Don't get me wrong, I fully agree. But I think that if I were to pick a single element of a welfare state that can bootstrap the whole thing, I'd pick education. It seems like a lot of the largest country growths were bootstrapped by betting on the educational system (Finland, Singapore and South Korea come to mind).
I am all for a national health service and cheap/free college; it was what enabled my parents to afford an education for us in the first place.
I think the evidence is against you. The economics research shows that the 'best returns' come from early education, with diminishing returns the further progress is made.
It is counter intuitive I know, but mass education is similar to macro economics. Helping everybody can help nobody.
South Korea and Japan put a lot of focus on education, work insane hours for comparatively low pay, pay stupid rents and are also in a wage stagnation.
Put it like this:
You get to a middle income economy by doing 1 thing. You get to a high income economy by doing another thing. It is unlikely getting to a very high income economy is accomplished by replicating the former process that took you up a step originally.
There isn't a single country where majority of the population does some sort of research. And guess what, that's what people in the future will have to be doing for their jobs.
> It is counter intuitive I know, but mass education is similar to macro economics. Helping everybody can help nobody.
You need a new system though. Fundamentally I think that one of the issues of the system is a lack of exploration. Like there are so many areas where you can go to extreme detail but people don't explore them because the educational system limits your worldview by limiting your choices. I guess it does get slightly better in college but not by much.
> South Korea and Japan put a lot of focus on education, work insane hours for comparatively low pay, pay stupid rents and are also in a wage stagnation.
I think that some of these issues are somewhat cultural though. To me it feels like both SK and Japan still cling to old social structures to a detriment of the society. The recent president Park scandal highlights quite a few of these issues.
We'll have to agree to disagree.
Most post-2008 grads today are living hand to mouth in the cities. They are the new working poor. This isn't going to change. The market is saturated.
It is just that nobody wants to believe this. Not the teachers, not the parents, not the students.
> Fundamentally I think that one of the issues of the system is a lack of exploration.

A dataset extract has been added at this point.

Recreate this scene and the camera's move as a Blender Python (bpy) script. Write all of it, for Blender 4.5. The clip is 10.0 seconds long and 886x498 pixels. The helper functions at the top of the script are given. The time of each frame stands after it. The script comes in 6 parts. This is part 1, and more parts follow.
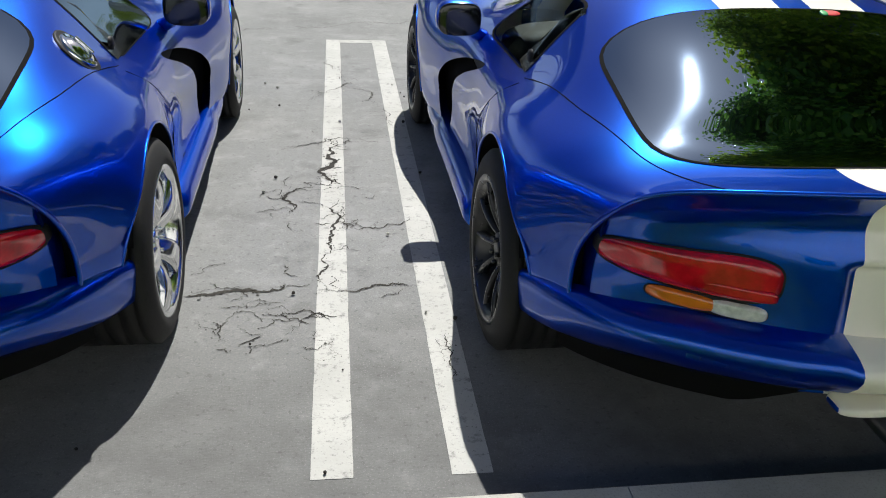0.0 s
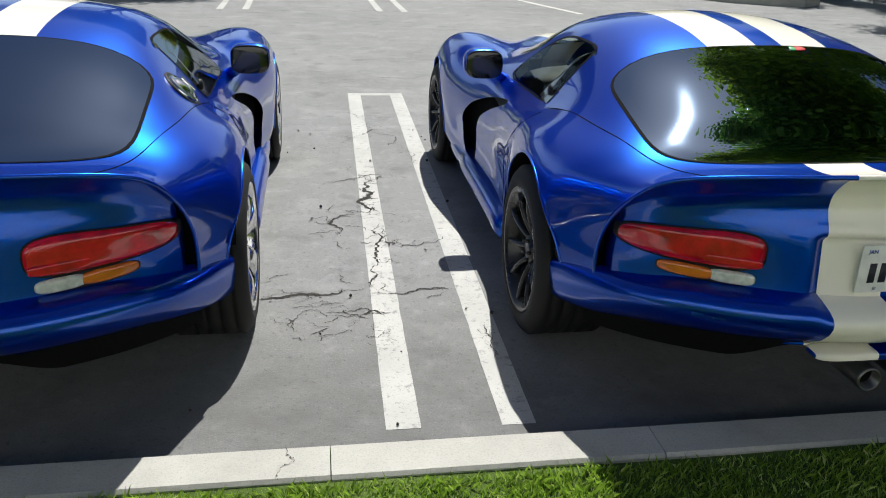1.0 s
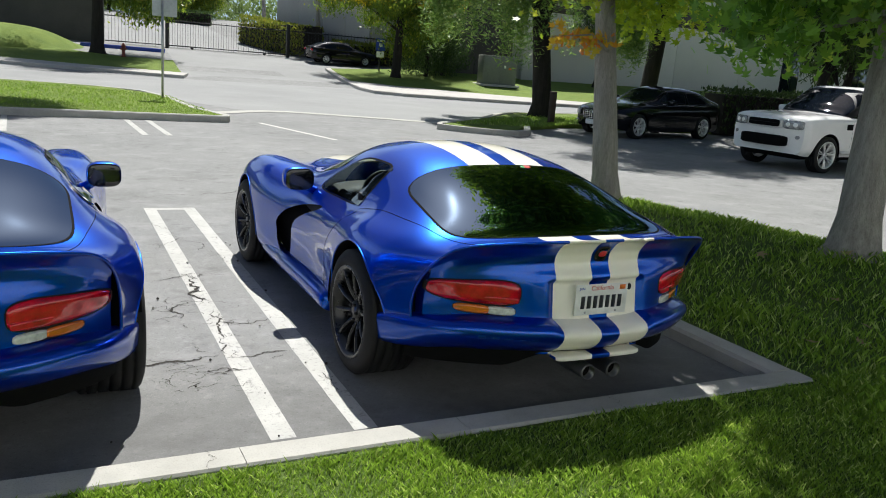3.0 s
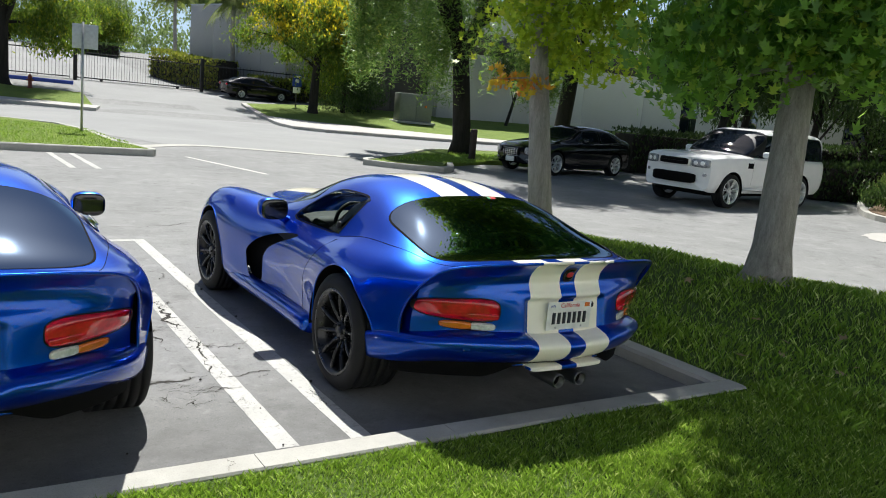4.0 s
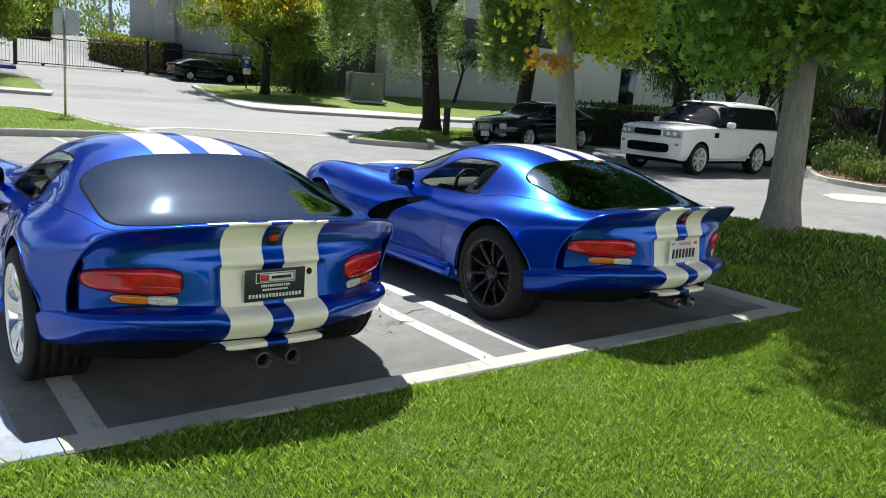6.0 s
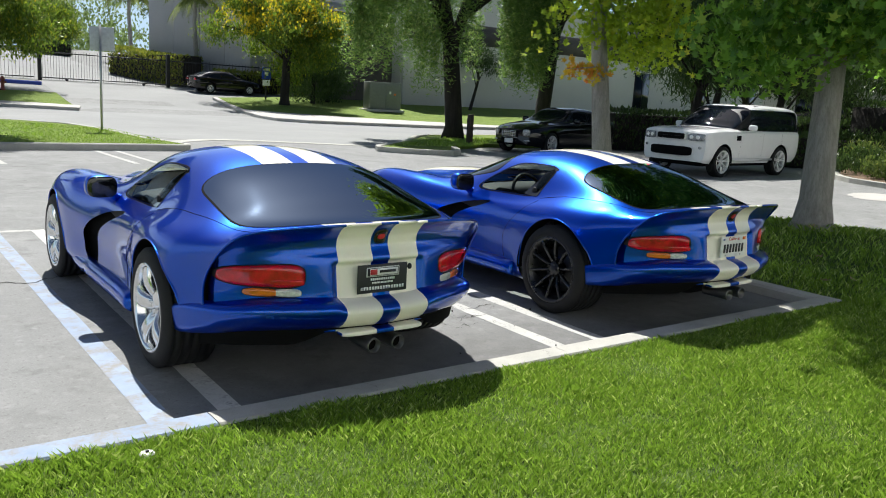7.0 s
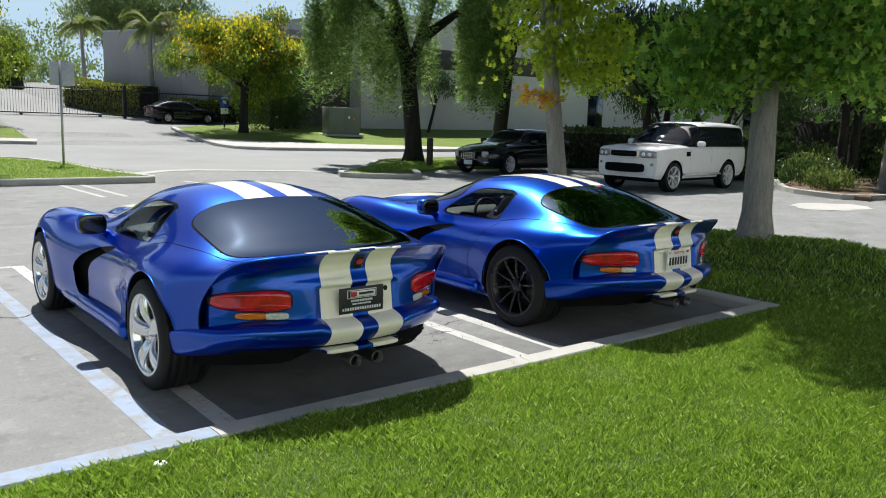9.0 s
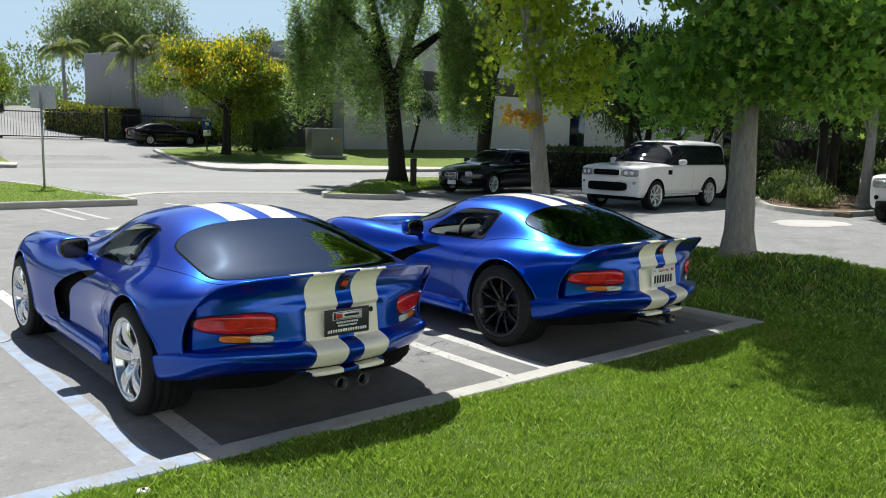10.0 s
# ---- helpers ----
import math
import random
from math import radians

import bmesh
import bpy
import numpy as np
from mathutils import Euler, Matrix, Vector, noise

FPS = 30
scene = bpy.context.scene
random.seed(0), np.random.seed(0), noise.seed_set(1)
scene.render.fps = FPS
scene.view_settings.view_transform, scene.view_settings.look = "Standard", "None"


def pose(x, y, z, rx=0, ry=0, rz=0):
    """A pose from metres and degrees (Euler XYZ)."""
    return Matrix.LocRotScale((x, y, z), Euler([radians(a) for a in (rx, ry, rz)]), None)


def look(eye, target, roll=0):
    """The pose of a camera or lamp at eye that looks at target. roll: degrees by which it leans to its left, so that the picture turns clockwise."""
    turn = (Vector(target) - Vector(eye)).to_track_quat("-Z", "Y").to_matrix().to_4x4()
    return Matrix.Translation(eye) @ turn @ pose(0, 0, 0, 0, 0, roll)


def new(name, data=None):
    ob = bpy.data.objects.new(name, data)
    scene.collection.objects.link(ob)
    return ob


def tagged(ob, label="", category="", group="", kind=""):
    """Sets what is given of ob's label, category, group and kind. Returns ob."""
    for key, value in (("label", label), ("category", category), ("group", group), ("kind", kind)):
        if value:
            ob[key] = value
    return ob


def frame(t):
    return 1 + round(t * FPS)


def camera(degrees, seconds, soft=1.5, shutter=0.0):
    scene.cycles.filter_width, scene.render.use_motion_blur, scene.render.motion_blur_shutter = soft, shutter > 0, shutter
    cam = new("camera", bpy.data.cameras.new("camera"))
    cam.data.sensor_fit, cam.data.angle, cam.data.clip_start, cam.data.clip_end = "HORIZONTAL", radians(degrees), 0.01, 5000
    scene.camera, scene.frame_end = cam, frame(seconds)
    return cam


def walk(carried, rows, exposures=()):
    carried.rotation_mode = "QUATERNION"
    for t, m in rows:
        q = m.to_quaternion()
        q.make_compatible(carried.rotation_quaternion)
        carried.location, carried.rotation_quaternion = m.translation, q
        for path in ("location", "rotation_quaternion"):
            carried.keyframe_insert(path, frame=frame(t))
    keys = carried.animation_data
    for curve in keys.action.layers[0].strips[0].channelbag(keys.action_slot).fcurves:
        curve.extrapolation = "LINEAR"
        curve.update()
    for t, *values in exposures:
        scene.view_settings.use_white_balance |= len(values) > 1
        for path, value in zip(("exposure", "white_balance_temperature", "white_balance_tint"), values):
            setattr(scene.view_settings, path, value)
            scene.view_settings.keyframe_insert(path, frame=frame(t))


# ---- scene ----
cam = camera(57.0, 10.0, 1.0)
PATH = [
    (0, (-0.263, -0.364, 1.543), (-0.012, 1.408, 0.651), 2.8),
    (0.5, (-0.387, -0.651, 1.543), (-0.178, 1.119, 0.636), 3.6),
    (1, (-0.502, -0.89, 1.552), (-0.239, 0.942, 0.794), 1.8),
    (1.5, (-0.635, -1.273, 1.644), (-0.289, 0.59, 1.004), 2.5),
    (2, (-0.852, -1.534, 1.66), (-0.407, 0.323, 1.064), 2.0),
    (2.5, (-0.957, -1.751, 1.659), (-0.363, 0.098, 1.181), 1.8),
    (3, (-1.186, -1.911, 1.672), (-0.324, -0.163, 1.224), 4.4),
    (3.2, (-1.259, -1.911, 1.638), (-0.238, -0.238, 1.238), 5.5),
    (4.3, (-2.018, -2.129, 1.665), (-0.939, -0.478, 1.334), 5.4),
    (4.5, (-2.277, -2.067, 1.609), (-1.147, -0.45, 1.278), 5.6),
    (5, (-2.684, -2.045, 1.569), (-1.517, -0.454, 1.239), 5.5),
    (5.5, (-2.984, -2.062, 1.573), (-1.785, -0.494, 1.249), 5.1),
    (6, (-3.384, -2.21, 1.567), (-2.199, -0.645, 1.184), 4.3),
    (6.2, (-3.456, -2.188, 1.587), (-2.303, -0.599, 1.204), 3.5),
    (7.3, (-4.176, -2.473, 1.568), (-3.007, -0.892, 1.201), 3.0),
    (7.5, (-4.261, -2.558, 1.621), (-3.082, -0.986, 1.25), 2.7),
    (8, (-4.327, -2.654, 1.643), (-3.127, -1.09, 1.303), 2.5),
    (8.5, (-4.31, -2.68, 1.655), (-3.096, -1.124, 1.332), 1.8),
    (9, (-4.299, -2.687, 1.661), (-3.062, -1.148, 1.347), 1.7),
    (9.5, (-4.304, -2.675, 1.661), (-3.037, -1.154, 1.374), 1.5),
    (10, (-4.297, -2.671, 1.662), (-3.026, -1.15, 1.397), 1.3),
]
walk(cam, [(t, look(eye, target, roll)) for t, eye, target, roll in PATH],
     [(0.0, 0.42, 6200, 10), (1.2, 0.46, 6200, 10), (2.0, 0.48, 6200, 10), (3.0, 0.56, 6200, 10), (4.5, 0.74, 6200, 10), (5.5, 0.8, 6200, 10), (6.2, 0.78, 6200, 10), (7.5, 0.67, 6200, 10), (8.5, 0.63, 6200, 10), (10.0, 0.59, 6200, 10)])

# ---- light ----
SUN_TO = Vector((0.2, 0.65, 1.0)).normalized()
SUN_ELEVATION = math.asin(SUN_TO.z)
world = bpy.data.worlds.new("sky")
scene.world = world
world.use_nodes = True
sky = world.node_tree.nodes.new("ShaderNodeTexSky")
sky.sky_type, sky.sun_disc = "NISHITA", False
sky.sun_elevation, sky.sun_rotation = SUN_ELEVATION, math.atan2(SUN_TO.x, SUN_TO.y)
sky.air_density, sky.dust_density, sky.ozone_density = 1.0, 1.5, 1.5
world.node_tree.links.new(sky.outputs[0], world.node_tree.nodes["Background"].inputs[0])
world.node_tree.nodes["Background"].inputs[1].default_value = 0.039
sun_data = bpy.data.lights.new("sun", "SUN")
sun_data.energy, sun_data.angle, sun_data.color = 5.0, radians(0.53), (1.0, 0.95, 0.87)
sun = new("sun", sun_data)
sun.matrix_world = look((0, 0, 60), Vector((0, 0, 60)) - SUN_TO)


# ---- materials ----
def nodes_of(m):
    m.use_nodes = True
    return m.node_tree.nodes, m.node_tree.links


def ramp_between(n, l, value, a, b, lo=0.3, hi=0.7):
    r = n.new("ShaderNodeValToRGB")
    r.color_ramp.elements[0].position, r.color_ramp.elements[1].position = lo, hi
    r.color_ramp.elements[0].color, r.color_ramp.elements[1].color = (*a, 1), (*b, 1)
    l.new(value, r.inputs[0])
    return r.outputs[0]


def noise_of(n, l, scale, detail=5, rough=0.6, stretch=None):
    t = n.new("ShaderNodeTexNoise")
    t.inputs["Scale"].default_value, t.inputs["Detail"].default_value, t.inputs["Roughness"].default_value = scale, detail, rough
    c = n.new("ShaderNodeTexCoord")
    if stretch:
        p = n.new("ShaderNodeMapping")
        p.inputs["Scale"].default_value = stretch
        l.new(c.outputs["Object"], p.inputs[0])
        l.new(p.outputs[0], t.inputs["Vector"])
    else:
        l.new(c.outputs["Object"], t.inputs["Vector"])
    return t.outputs[0]


def mixed(n, l, fac, a, b):
    m = n.new("ShaderNodeMix")
    m.data_type = "RGBA"
    for k, v in ((0, fac), (6, a), (7, b)):
        if isinstance(v, (int, float)):
            m.inputs[k].default_value = v
        elif isinstance(v, tuple):
            m.inputs[k].default_value = (*v, 1)
        else:
            l.new(v, m.inputs[k])
    return m.outputs[2]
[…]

Like there are so many areas where you can go to extreme detail but people don't explore them because the educational system limits your worldview by limiting your choices.
We certainly agree on that.
Interdisciplinary pollination is all but forgotten. There's a cheap source of growth right there and few are picking up those dollar bills on the street.
If we lived in a world of economic growth (I'm convinced we're not, you see. I think ex-computation there is no real growth in the developed world for a long time) then we should see a flowering of new fields, new explorations, new businesses. What the GDP statistics say is only tangentially connected to reality.
The solution I would throw out is the use of AI, particularly agent based AI capable of nudging researchers and regular people along interesting lines of inquiry. I know that sounds vague but unless you think radical government reform is possible (you know: the other half of the workforce that has never seen genuine automation)... Almost any reform would probably spark a civil war.
What solution would you put forward?
> I think that some of these issues are somewhat cultural though. To me it feels like both SK and Japan still cling to old social structures to a detriment of the society.
Maybe. Maybe they're caught in the same trap we are.
I think 'Japan' is our future unless we solve for X here. They've been caught in a stagnation for decades. They don't have much social unrest, I doubt the United States would be so lucky.